Among the car industry’s hot topics, there may be none so scorchingly warm as how exactly it goes about the job of coaxing people willingly into EVs. Cost has proven an effective driver, particularly with regard to the favourable tax situation enjoyed by business users. But even for the casual enthusiast, a no-brainer financial incentive is nowhere near as compelling as cars that pull on the heartstrings. Hence the frantic pursuit of an alternative approach, whether it be in the shape of something very progressively new (i.e. the Ferrari Luce or Jaguar Type01), or something that appears craftily old-fashioned (i.e. the Renault 5 E-Tech).
Given the broader appetite in society for harking back to simpler times (Little House on the Prairie reboot, anyone?), it is perhaps unsurprising that the Renault approach is currently winning hands down. Not only is its electric supermini earning fans all over the place, it has done an ostensibly fine job of gatecrashing the high-end market, too. The 555hp Renault 5 Turbo 3E might not have sold out, but many if not most observers are inclined to think that its unapologetic recycling of past design cues absolutely look the part. And our recent experience from the passenger’s seat suggests the car isn’t writing cheques its chassis can’t cash.
Nevertheless, the 3E requires your enthusiasm to have reached the kind of fever pitch that a £140k asking price demands. To get to that point, we’d argue you either need to be a) convinced that in-wheel e-motors are prospectively your cup of tea, or b) so enamoured with the R5 look and feel, and the era it harks back to, that you simply can’t resist. Because there are still ways of sating the latter without resorting to battery power. You could, for example, strap the rose-tinted welding goggles on and spend much less money on this very lovely-looking Renault 5 GT Turbo.
The Phase 1 sits neatly in Renault's fast-hatch timeline. It followed the naturally aspirated Renault 5 Alpine and Gordini models (and the exotically mid-engined, homologated 5 Turbo that inspired the 3E), then gave way first to the water-cooled, colour-coded Phase 2 and, once the Supercinq was done, to the Clio 16V and Williams carrying the torch. If you remember Griff Rhys Jones hustling one in the 1986 TV ad, you'll remember how Renault sold it as well: this was the naughty one. The Renault 5 for people already sold on the idea of a hot hatch.

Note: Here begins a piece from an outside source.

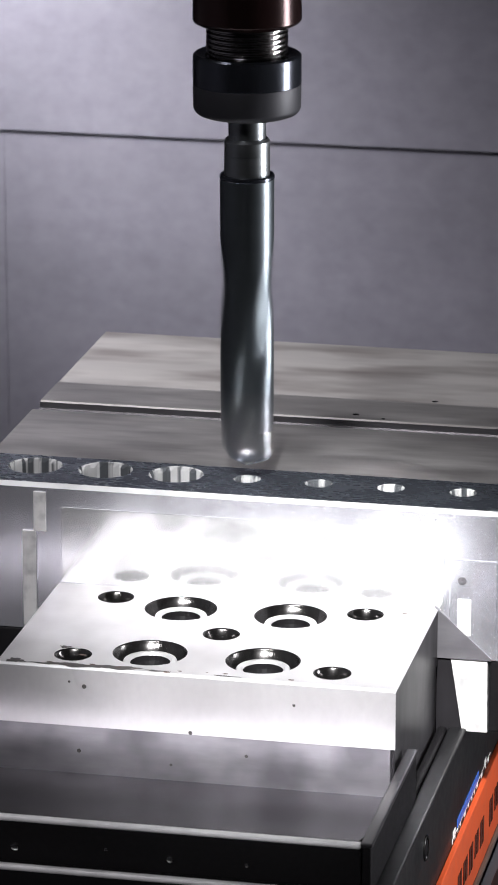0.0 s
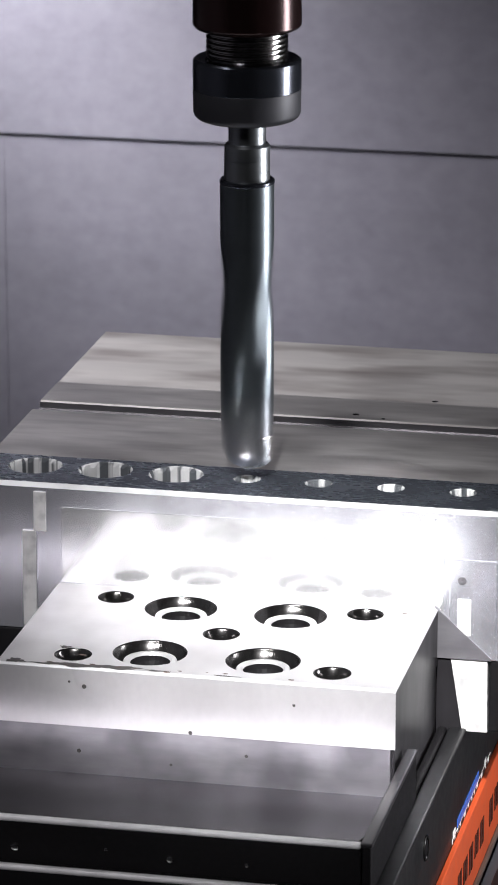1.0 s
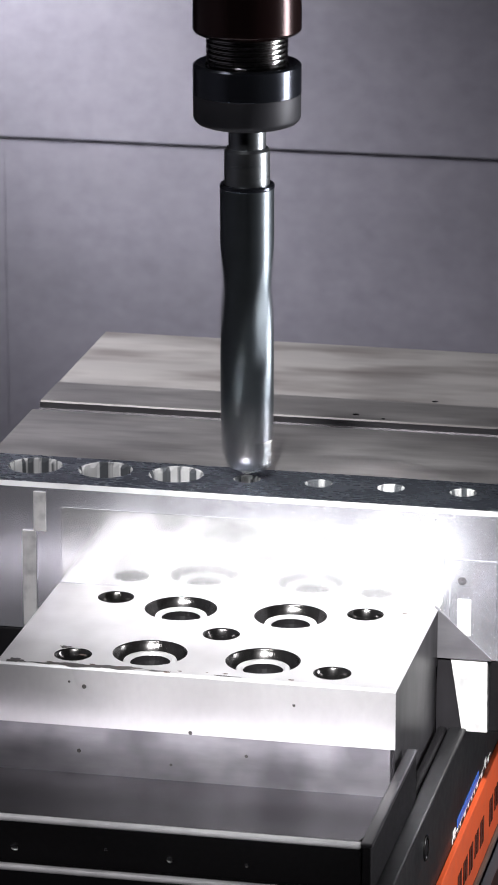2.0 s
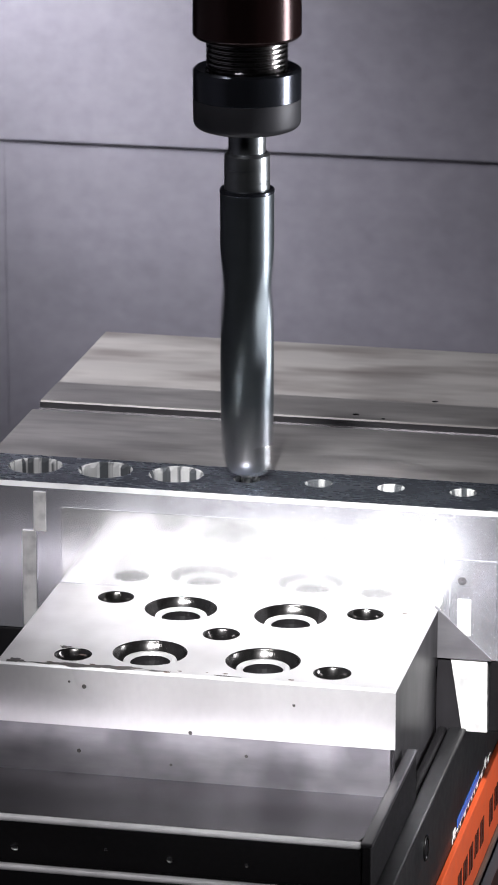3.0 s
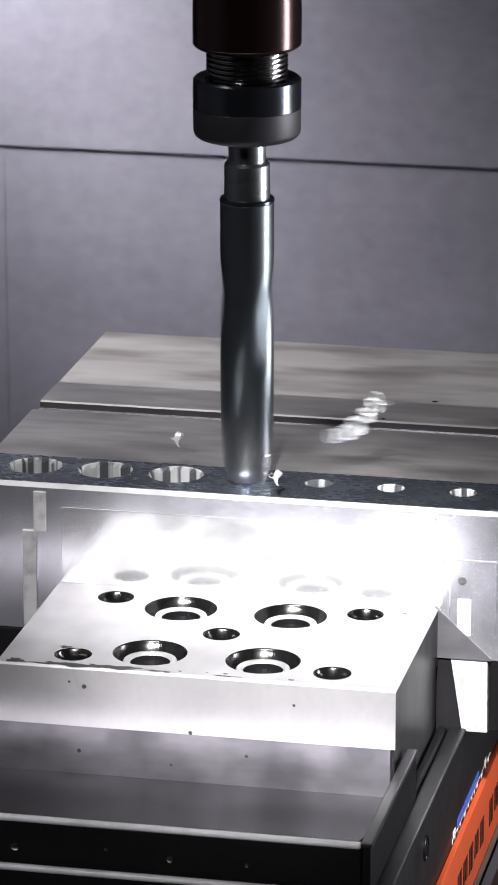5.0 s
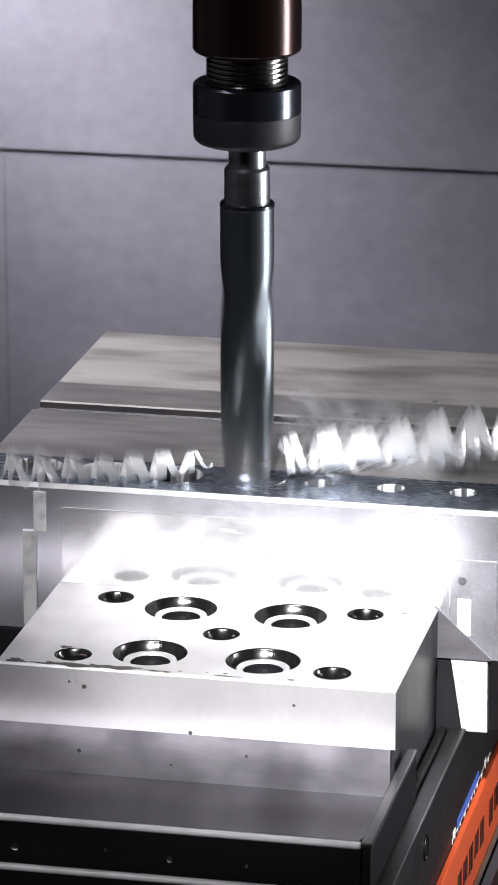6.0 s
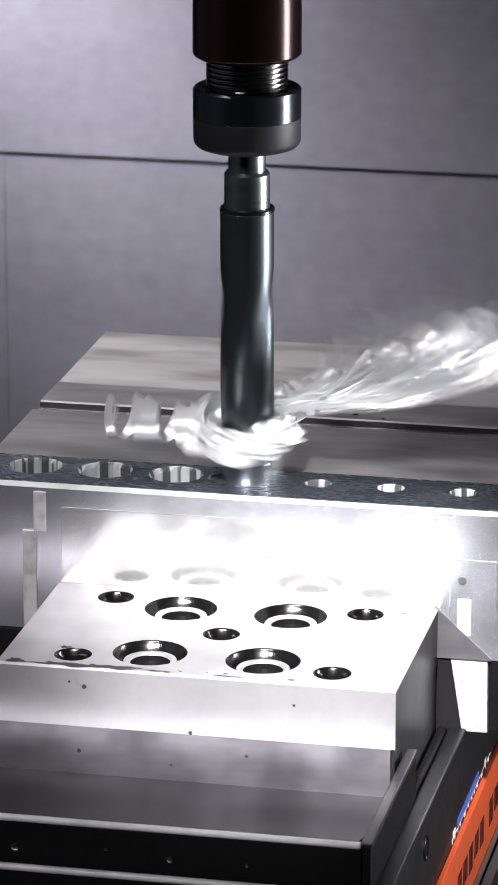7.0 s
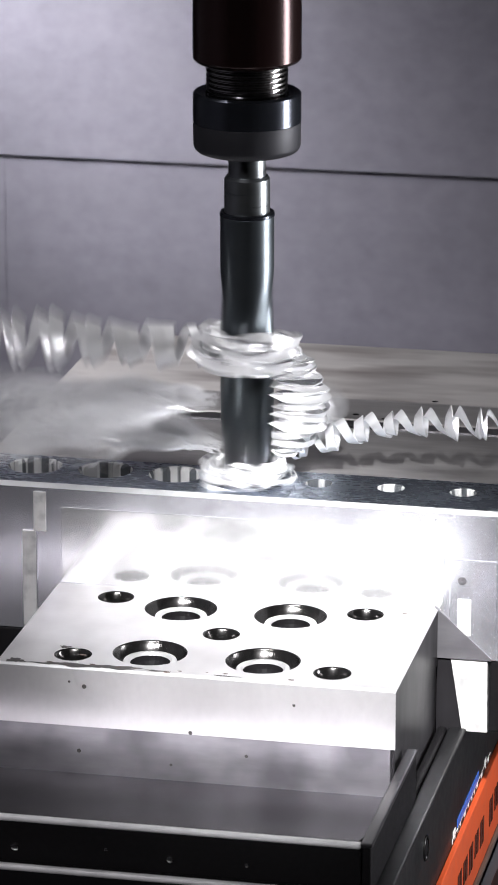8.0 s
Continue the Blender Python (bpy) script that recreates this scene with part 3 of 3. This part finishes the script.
def whirl(ob, rows, roll=0):
    """Rows of seconds, turn, height and tilt, filled in frame by frame; roll: degrees a second about the chip's own length."""
    out = []
    for i in range(241):
        t = i / 30
        k = max(n for n in range(len(rows) - 1) if rows[n][0] <= t + 1e-6)
        u = (t - rows[k][0]) / (rows[k + 1][0] - rows[k][0])
        az, z, tilt = [p + (q - p) * u for p, q in zip(rows[k][1:], rows[k + 1][1:])]
        out.append((t, pose(0, 0, z, roll * t, tilt, az)))
    walk(ob, out)


def motions():
    # tool: steady feed, six turns a second
    walk(tool, [(i / 30, pose(0, 0, TIP + DOWN * i / 30, 0, 0, (-72.146 * i) % 360)) for i in range(241)])
    walk(cover, [(i * 2.0, pose(0, 0, DOWN * i * 2.0)) for i in range(5)])
    # chips: each grows out of the hole, then whirls clockwise
    whirl(coil_a, [(0, 105, -0.030, 90), (4.6, 105, -0.030, 90), (5.2, 80, -0.030, 0), (5.45, 60, 0.012, 0), (5.65, 24, 0.010, -6), (5.8, 18, 0.010, -8), (6.0, 12, 0.010, -5), (6.2, -160, 0.008, -4),
                   (6.5, -250, 0.014, -3), (6.8, -290, 0.026, -6), (7.0, -325, 0.036, -8), (7.2, -460, 0.054, -4), (7.3, -538, 0.060, 0), (7.5, -530, 0.064, -1),
                   (7.7, -680, 0.066, -4), (7.9, -830, 0.068, -2), (8.0, -888, 0.069, -1)], -420)
    whirl(coil_b, [(0, 150, -0.012, 90), (4.8, 150, -0.012, 90), (5.5, 165, 0.006, 0), (5.8, 197, 0.007, 0), (6.0, 192, 0.008, 0), (6.2, 40, 0.010, -3), (6.3, 4, 0.010, -4),
                   (6.5, -205, 0.024, 2), (6.8, -250, 0.022, -2), (7.0, -262, 0.014, 0), (7.3, -268, 0.012, -4), (7.5, -272, 0.010, -6), (7.7, -310, 0.012, -8), (8.0, -350, 0.013, -9)], -800)
    whirl(coil_c, [(0, 120, -0.012, 90), (6.05, 60, -0.012, 90), (6.25, -90, 0.010, -4), (6.5, -168, 0.011, 2), (7.0, -182, 0.022, -4),
                   (7.3, -300, 0.012, -10), (7.5, -350, 0.010, -24), (7.7, -480, 0.010, -8), (8.0, -650, 0.012, -6)], -2000)
    whirl(fan_a, [(0, 75, -0.046, 0), (4.8, 75, -0.046, 0), (5.6, 110, 0.000, -4), (5.8, 16, 0.006, -7), (5.9, 22, -0.004, -2), (6.05, 50, -0.008, 0), (6.2, 150, 0.010, 2),
                  (6.5, 150, 0.016, 9), (6.8, 80, 0.020, -2), (7.0, 6, 0.034, -8), (7.3, -205, 0.018, -2), (7.5, -276, 0.012, -1), (7.7, -372, 0.024, -6), (7.9, -500, 0.018, -3), (8.0, -556, 0.012, -4)])
    whirl(fan_b, [(0, 75, -0.046, 0), (4.9, 75, -0.046, 0), (5.6, 85, -0.032, 0), (6.0, 95, -0.030, 0), (6.2, 205, 0.010, 2), (6.5, 158, 0.012, 8),
                  (6.8, 90, 0.020, -4), (7.0, 10, 0.038, -4), (7.3, -80, 0.034, -2), (7.5, -215, 0.046, -2), (7.7, -340, 0.046, -4), (7.9, -480, 0.038, 2), (8.0, -530, 0.040, 4)])
    whirl(nest, [(0, 0, -0.030, 0), (5.4, 0, -0.030, 0), (6.0, -450, -0.012, 0), (6.5, -900, 0.008, 2), (6.8, -1170, 0.014, -4), (7.0, -1360, 0.027, -8),
                 (7.3, -1660, 0.052, 6), (7.5, -1840, 0.057, 4), (7.7, -2020, 0.062, 4), (8.0, -2300, 0.067, -5)])
    whirl(heap, [(0, 0, -0.030, 0), (4.7, 0, -0.030, 0), (5.6, -700, -0.012, 0), (6.0, -1050, -0.008, 0), (6.5, -1500, 0.003, 0), (6.9, -1860, -0.008, 0), (7.6, -2490, -0.008, 0), (8.0, -2850, 0.004, 0)])
    whirl(ruffle, [(0, 90, -0.060, 0), (6.9, 90, -0.060, 0), (7.5, 90, -0.055, 0),
                   (7.7, 70, 0.004, 0), (8.0, 0, 0.014, 0)])
    walk(first_coil, [(0, pose(0, 0, -0.012, 0, 90, 20)), (4.3, pose(0, 0, -0.012, 0, 90, 20)), (4.5, pose(0, 0, -0.004, 200, 40, 10)), (4.6, pose(0, 0, 0.002, 260, 0, 6)),
                      (4.7, pose(0.002, 0, 0.004, 330, -22, 8)), (5.0, pose(0.03, 0.02, 0.014, 400, -30, -30)), (5.4, pose(0.20, 0.07, 0.010, 470, -10, -60)),
                      (5.8, pose(0.37, 0.06, -0.194, 540, 0, -80)), (8.0, pose(0.37, 0.06, -0.194, 540, 0, -80))])
    for ob, x, y in ((curl, 0.013, -0.014), (curl_far, -0.020, 0.012)):
        walk(ob, [(0, pose(x * 0.3, y * 0.3, -0.02)), (4.1, pose(x * 0.3, y * 0.3, -0.02, 0, 0, 40)), (4.3, pose(x * 0.8, y * 0.8, -0.002, 0, 0, 80)),
                  (4.5, pose(x, y, 0.003, 20, 10, 120)), (4.7, pose(x * 1.5, y * 1.4, 0.006, 40, 30, 180)), (5.2, pose(x * 2.5, y * 2.5, 0.012, 90, 60, 240)),
                  (5.5, pose(x * 12, 0.09 + y, 0.006, 120, 60, 260)), (5.8, pose(math.copysign(0.36, x), 0.12, -0.196, 150, 60, 300)), (8.0, pose(math.copysign(0.36, x), 0.12, -0.196, 150, 60, 300))])


motions()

This example is a late car, first registered in June 1987. The first owner was sufficiently pleased with their purchase to keep it for 20 years, and evidently resisted the urge to jump on the Max Power bandwagon. On paper, 0-62mph in 7.5 seconds and around 125mph no longer sound dramatic, but against a 205 GTI or Mk2 Golf GTI, they looked serious enough. More to the point, of course, Renault did things its own way, the 1.4-litre turbo chiming splendidly with the kerbweight of a tin can, even if the resulting lag had the tendency to provide chancy overtakes with a second act.
Admittedly this is no box-fresh time capsule: it has been through five other owners since the first, and what seems like several rounds of restoration since an early insurance payout. But largely unmolested, honest-seeming Phase 1s are like hen’s teeth. Which makes the £19,995 asking price seem less absurd than it otherwise might. It’ll obviously require the due diligence that the 3E wouldn’t - and much more ongoing TLC - but if your memory bank still stores one somewhere between a 205 and a police caution, it ought to deliver the kind of raw-edged, atavistic thrill that no 21st-century EV ever could - no matter what it looks like.